Overview
Oath Language is the v0 kernel of a single question: what would a programming language look like if it were designed only for AI authors — no human ergonomics, no files, no style, just verifiability and locality?
Definitions are content-addressed — a definition's identity is the SHA-256 of its canonical AST. They carry machine-checkable properties as part of their signature, and live in an immutable object database instead of source files. Names are metadata. The kernel refuses ill-typed code at the gate, runs every property with deterministic inputs before a name is trusted, and records an honest guarantee level on every definition.
The positioning, settled after two external reviews: the syntax is disposable, the substrate is the product.
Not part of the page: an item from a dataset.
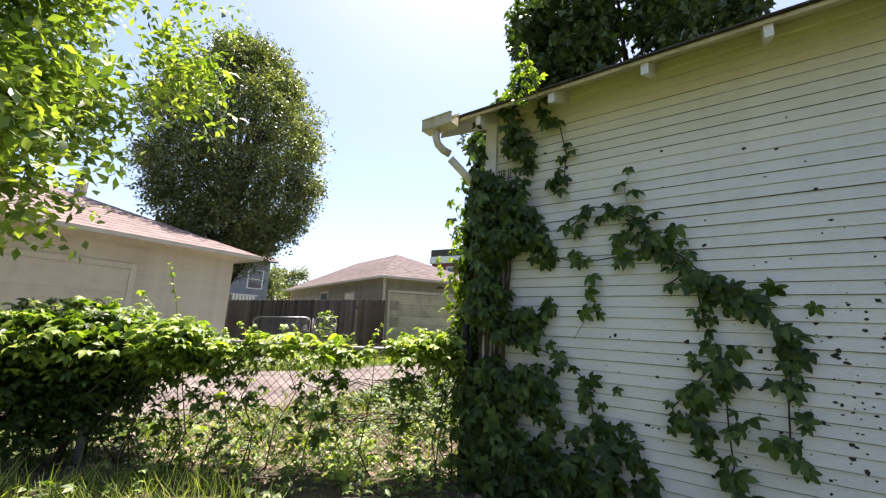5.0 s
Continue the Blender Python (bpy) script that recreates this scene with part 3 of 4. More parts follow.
# wooden stockade fence beside it
def plank_fence(name, a, b, h, mat, label, w=.14, dog=.03, h2=None):
    f = empty(name, label, "fence")
    L = math.dist(a, b)
    ang = math.degrees(math.atan2(b[1] - a[1], b[0] - a[0]))
    me = bpy.data.meshes.new("plank")
    q = [(0, 0, -.25), (w - .008, 0, -.25), (w - .008, 0, h - dog), (w * .72, 0, h), (w * .24, 0, h), (0, 0, h - dog)]
    me.from_pydata([(x, y - .02, z) for x, y, z in q] + q, [], [(0, 1, 2, 3, 4, 5), (11, 10, 9, 8, 7, 6)] + [(i, i + 6, (i + 1) % 6 + 6, (i + 1) % 6) for i in range(6)])
    me.materials.append(mat)
    k = int(L / w)
    for i in range(k):
        s = i * w
        x, y = a[0] + (b[0] - a[0]) * s / L, a[1] + (b[1] - a[1]) * s / L
        shared("plank", me, f, pose(x, y, ground_z(x, y) + random.uniform(-.012, .012), 0, random.uniform(-.5, .5), ang))
    for z in (.45, h - .35):
        bm = bmesh.new()
        box(bm, (0, .001, z), (L, .04, z + .09))
        o = part("rail", bm, mat, f)
        rise = ground_z(*b) - ground_z(*a)
        o.matrix_basis = pose(a[0], a[1], ground_z(*a), 0, -math.degrees(math.atan2(rise, L)), ang)
    return f


plank_fence("stockade_fence", (7.35, 27.0), (7.42, 16.1), 1.98, GREYWOOD, "weathered grey stockade fence with dog-eared planks")
plank_fence("stockade_fence", (7.42, 16.08), (8.55, 15.76), 1.98, BROWNWOOD, "short weathered brown return of the stockade fence")
plank_fence("board_gate", (13.95, 14.75), (17.3, 14.55), 1.75, BROWNWOOD, "dark brown closed board gate beside the garage")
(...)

The s-expression surface is an input format that elaborates to the canonical AST and is thrown away.
What's real today
- Two independent kernels. A Go reference implementation (zero dependencies) and a Rust kernel built blind from the specification alone. They produce byte-identical hashes and agree on every verdict across six conformance checks.
- A real guarantee system. asserted → tested → PROVEN, with FALSIFIED as a first-class outcome. 134 properties across 56 definitions are proven for all inputs by Z3; 37 definitions are fully proven.
- Four verdict dimensions. Termination (a lexicographic structural checker), confinement (capability escape tracking), spec strength (mutation testing with justified waivers), and provenance (an append-only, tamper-evident journal).
- Honest exhibits kept on purpose. A falsified
bad-reverse, a non-terminatingspin, and anabs-smallthat tests green but is refuted by proof.
The shape of a definition
A definition is an object. Its bytes are the canonical binary encoding of its AST; its hash is its name-independent identity. Around it sits mutable metadata: the human-readable names that point at it, the guarantee verdicts the kernel derived, and the provenance of who put it there. Change the body and you have a different object with a different hash — the old promise is never silently overwritten.